> [Work instructions]
Locate the word "radians" in the material, then show every line that holds it.

## start Data block

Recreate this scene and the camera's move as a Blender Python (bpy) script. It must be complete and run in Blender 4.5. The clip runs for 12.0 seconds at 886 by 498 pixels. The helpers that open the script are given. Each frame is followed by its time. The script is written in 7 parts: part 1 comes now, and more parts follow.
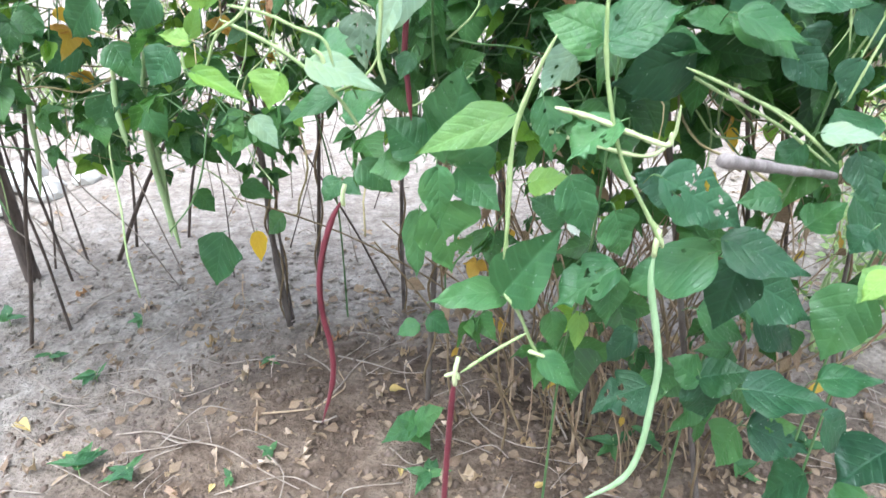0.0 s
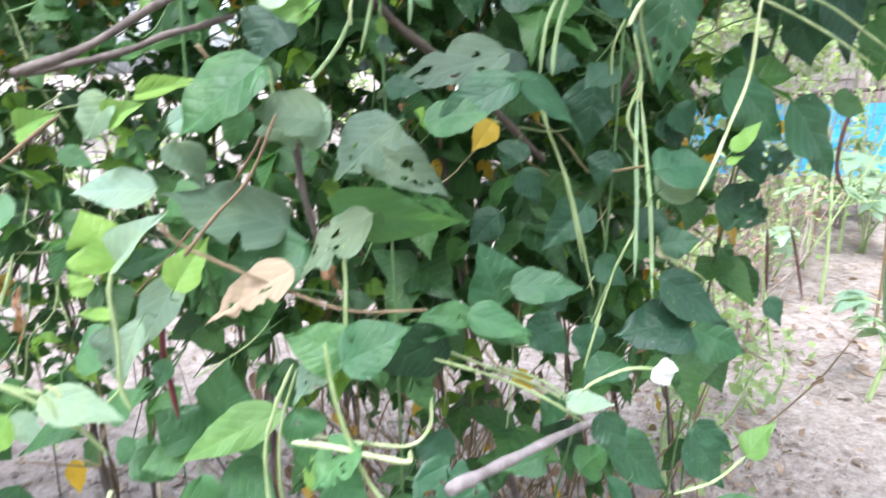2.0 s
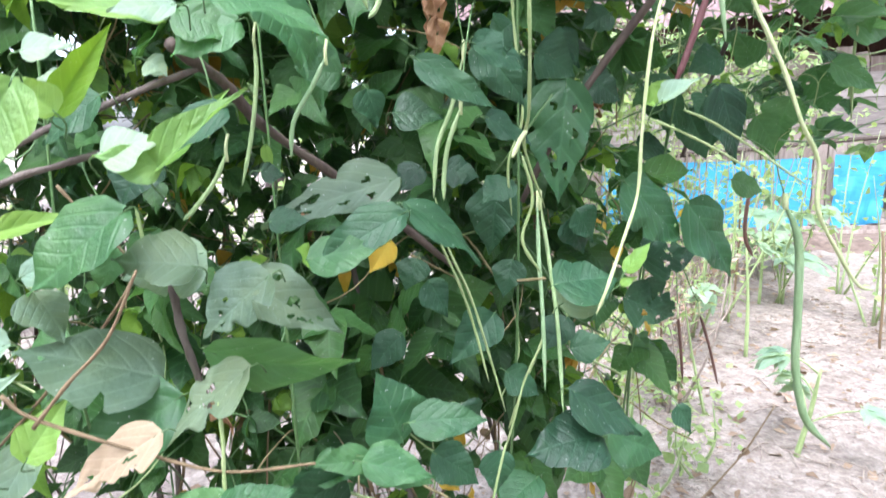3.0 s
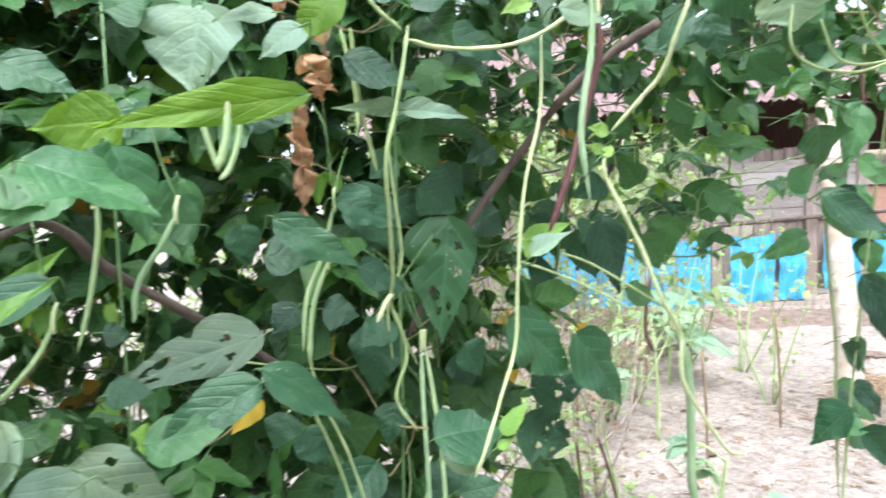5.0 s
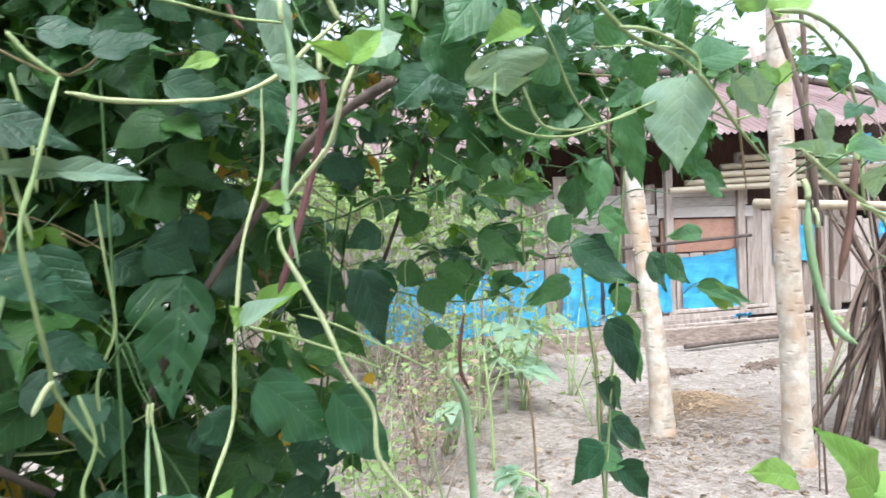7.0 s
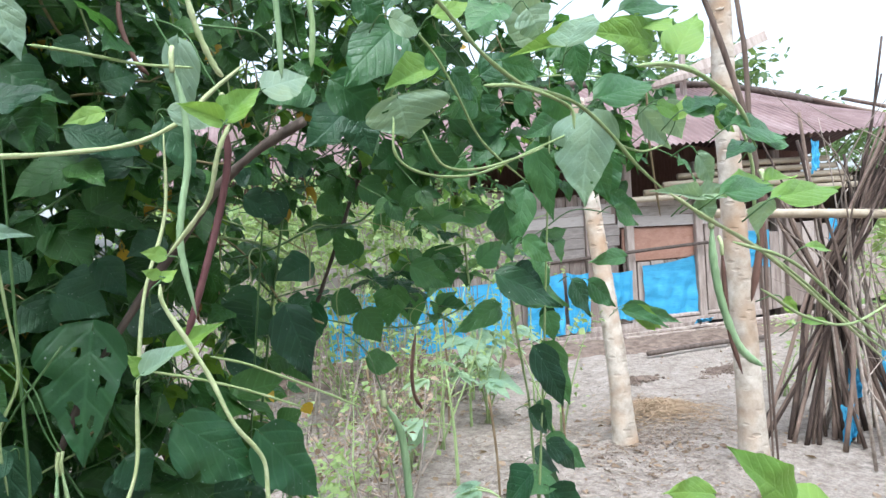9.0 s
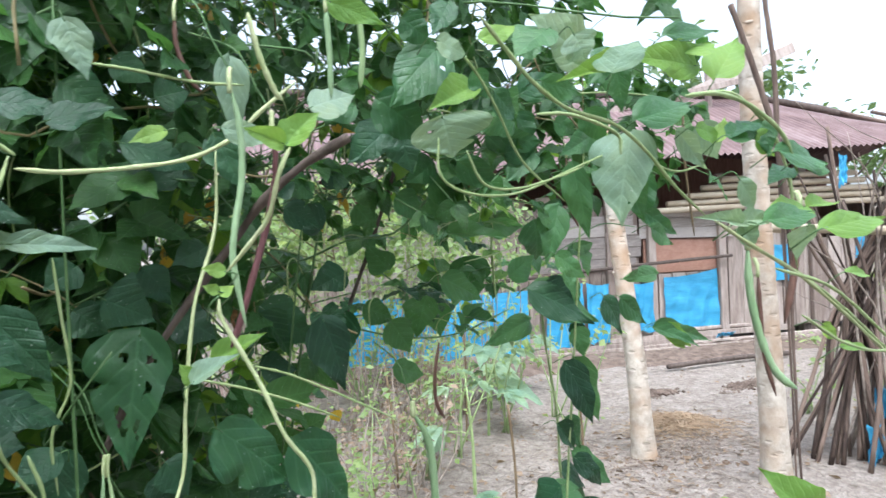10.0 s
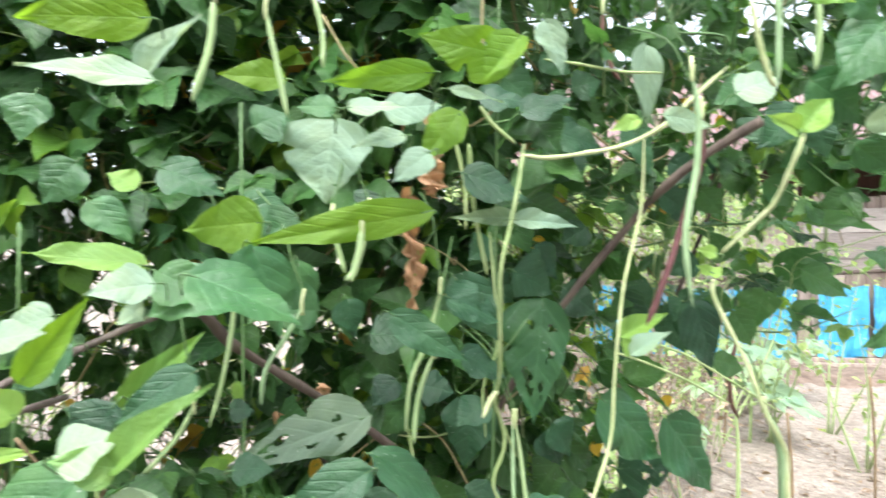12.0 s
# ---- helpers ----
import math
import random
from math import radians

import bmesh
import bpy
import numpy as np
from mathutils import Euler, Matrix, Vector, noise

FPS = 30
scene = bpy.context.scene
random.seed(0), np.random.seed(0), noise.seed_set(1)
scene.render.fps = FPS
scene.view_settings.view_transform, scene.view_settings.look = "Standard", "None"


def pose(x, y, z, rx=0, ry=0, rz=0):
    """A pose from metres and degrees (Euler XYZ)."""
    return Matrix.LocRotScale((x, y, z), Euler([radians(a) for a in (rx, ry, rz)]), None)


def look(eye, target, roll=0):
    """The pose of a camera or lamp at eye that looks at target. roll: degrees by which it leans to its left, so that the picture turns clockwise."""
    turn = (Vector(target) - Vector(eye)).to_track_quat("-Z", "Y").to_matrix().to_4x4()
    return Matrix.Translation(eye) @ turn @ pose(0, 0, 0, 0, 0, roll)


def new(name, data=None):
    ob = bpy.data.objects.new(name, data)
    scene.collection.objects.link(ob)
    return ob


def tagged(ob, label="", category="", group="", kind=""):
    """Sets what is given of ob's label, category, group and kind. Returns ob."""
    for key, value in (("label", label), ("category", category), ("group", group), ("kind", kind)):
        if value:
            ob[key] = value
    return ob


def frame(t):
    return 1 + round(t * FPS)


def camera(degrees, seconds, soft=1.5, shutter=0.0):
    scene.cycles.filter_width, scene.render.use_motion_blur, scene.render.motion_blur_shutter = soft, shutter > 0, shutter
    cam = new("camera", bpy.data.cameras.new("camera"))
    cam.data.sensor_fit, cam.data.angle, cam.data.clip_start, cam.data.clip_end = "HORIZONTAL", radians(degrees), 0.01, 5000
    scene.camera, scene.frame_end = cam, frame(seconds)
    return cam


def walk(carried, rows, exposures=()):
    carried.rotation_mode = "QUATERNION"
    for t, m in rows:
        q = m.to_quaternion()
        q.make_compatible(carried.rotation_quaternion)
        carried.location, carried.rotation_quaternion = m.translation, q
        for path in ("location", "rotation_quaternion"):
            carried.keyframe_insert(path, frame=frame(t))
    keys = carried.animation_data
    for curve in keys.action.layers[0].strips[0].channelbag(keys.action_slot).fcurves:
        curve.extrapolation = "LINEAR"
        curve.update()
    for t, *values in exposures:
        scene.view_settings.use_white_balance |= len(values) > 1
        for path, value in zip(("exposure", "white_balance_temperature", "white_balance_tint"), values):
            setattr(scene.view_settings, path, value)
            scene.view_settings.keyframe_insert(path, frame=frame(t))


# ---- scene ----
cam = camera(70.0, 12.0, shutter=0.5)
PATH = [
    (0, (0.0815, 0.0616, 0.9282), (-0.0392, 1.8279, -0.0022), -0.12),
    (0.5, (0.1011, 0.0699, 0.9538), (0.0173, 1.8603, 0.0665), -0.53),
    (1, (0.1327, 0.0781, 0.9850), (0.2482, 1.9202, 0.2149), -1.00),
    (1.5, (0.1473, 0.0830, 1.0106), (0.2753, 1.9591, 0.3293), -1.37),
    (2, (0.1716, 0.0950, 1.0436), (0.4278, 1.9986, 0.4863), -1.38),
    (2.5, (0.1993, 0.1133, 1.0707), (0.5619, 2.0194, 0.5858), -3.37),
    (3, (0.2131, 0.1196, 1.0905), (0.6667, 2.0288, 0.7044), -2.48),
    (3.2, (0.2164, 0.1203, 1.0989), (0.6428, 2.0428, 0.7497), -3.05),
    (4.8, (0.2503, 0.1376, 1.1431), (0.8806, 2.0285, 0.9776), -2.55),
    (5, (0.2612, 0.1388, 1.1443), (0.9635, 2.0046, 0.9843), -2.08),
    (5.5, (0.2846, 0.1349, 1.1498), (1.1168, 1.9506, 1.0459), -0.88),
    (6, (0.3038, 0.1274, 1.1550), (1.2215, 1.9016, 1.0543), -0.85),
    (6.5, (0.3341, 0.1217, 1.1532), (1.3639, 1.8332, 1.0522), -1.19),
    (7, (0.3611, 0.1165, 1.1617), (1.4732, 1.7770, 1.0853), -2.47),
    (7.5, (0.3846, 0.1126, 1.1746), (1.5453, 1.7398, 1.1055), -2.52),
    (7.7, (0.3884, 0.1055, 1.1765), (1.5526, 1.7306, 1.1165), -2.91),
    (9.3, (0.3972, 0.0795, 1.1837), (1.5913, 1.6834, 1.1418), -3.80),
    (9.5, (0.3937, 0.0782, 1.1875), (1.5772, 1.6900, 1.1503), -3.89),
    (10, (0.3777, 0.0841, 1.1904), (1.5253, 1.7220, 1.1681), -2.54),
    (10.5, (0.3520, 0.0912, 1.1889), (1.3974, 1.7959, 1.1595), -1.54),
    (11, (0.3127, 0.1011, 1.1908), (1.2368, 1.8746, 1.1606), -1.16),
    (11.5, (0.2740, 0.1146, 1.1843), (0.9673, 1.9898, 1.1296), -1.37),
    (12, (0.2302, 0.1256, 1.1931), (0.7296, 2.0614, 1.1353), -0.19),
]
walk(cam, [(t, look(eye, target, roll)) for t, eye, target, roll in PATH], [(0.0, 2.3, 5600, 7), (1.0, 2.32, 5720, 9), (2.5, 2.32, 5720, 15), (3.2, 2.36, 5750, 14), (5.0, 2.28, 5850, 10), (5.5, 2.2, 5850, 8), (7.0, 1.88, 5800, 7), (7.5, 1.75, 5750, 6), (9.5, 1.63, 5700, 7), (10.5, 1.7, 5800, 8), (12.0, 2.36, 6250, 8)])

# ---------- light ----------
world = bpy.data.worlds.new("overcast_sky")
scene.world = world
world.use_nodes = True
wn = world.node_tree
sky = wn.nodes.new("ShaderNodeTexSky")
sky.sky_type, sky.sun_disc = "NISHITA", False
sky.sun_elevation, sky.sun_rotation, sky.dust_density = radians(67), radians(205), 4.0
cloud = wn.nodes.new("ShaderNodeHueSaturation")
cloud.inputs["Saturation"].default_value = 0.35
back = wn.nodes["Background"]
back.inputs["Strength"].default_value = 0.15
wn.links.new(sky.outputs[0], cloud.inputs["Color"])
wn.links.new(cloud.outputs[0], back.inputs["Color"])
sun = new("sun", bpy.data.lights.new("sun", "SUN"))
sun.data.energy, sun.data.angle, sun.data.color = 1.1, radians(50), (1.0, 0.97, 0.92)
sun.matrix_world = look((-1.2, -2.2, 8.0), (0.4, 0.8, 0.6))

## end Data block

> [Result]
from math import radians
    return Matrix.LocRotScale((x, y, z), Euler([radians(a) for a in (rx, ry, rz)]), None)
    cam.data.sensor_fit, cam.data.angle, cam.data.clip_start, cam.data.clip_end = "HORIZONTAL", radians(degrees), 0.01, 5000
sky.sun_elevation, sky.sun_rotation, sky.dust_density = radians(67), radians(205), 4.0
sun.data.energy, sun.data.angle, sun.data.color = 1.1, radians(50), (1.0, 0.97, 0.92)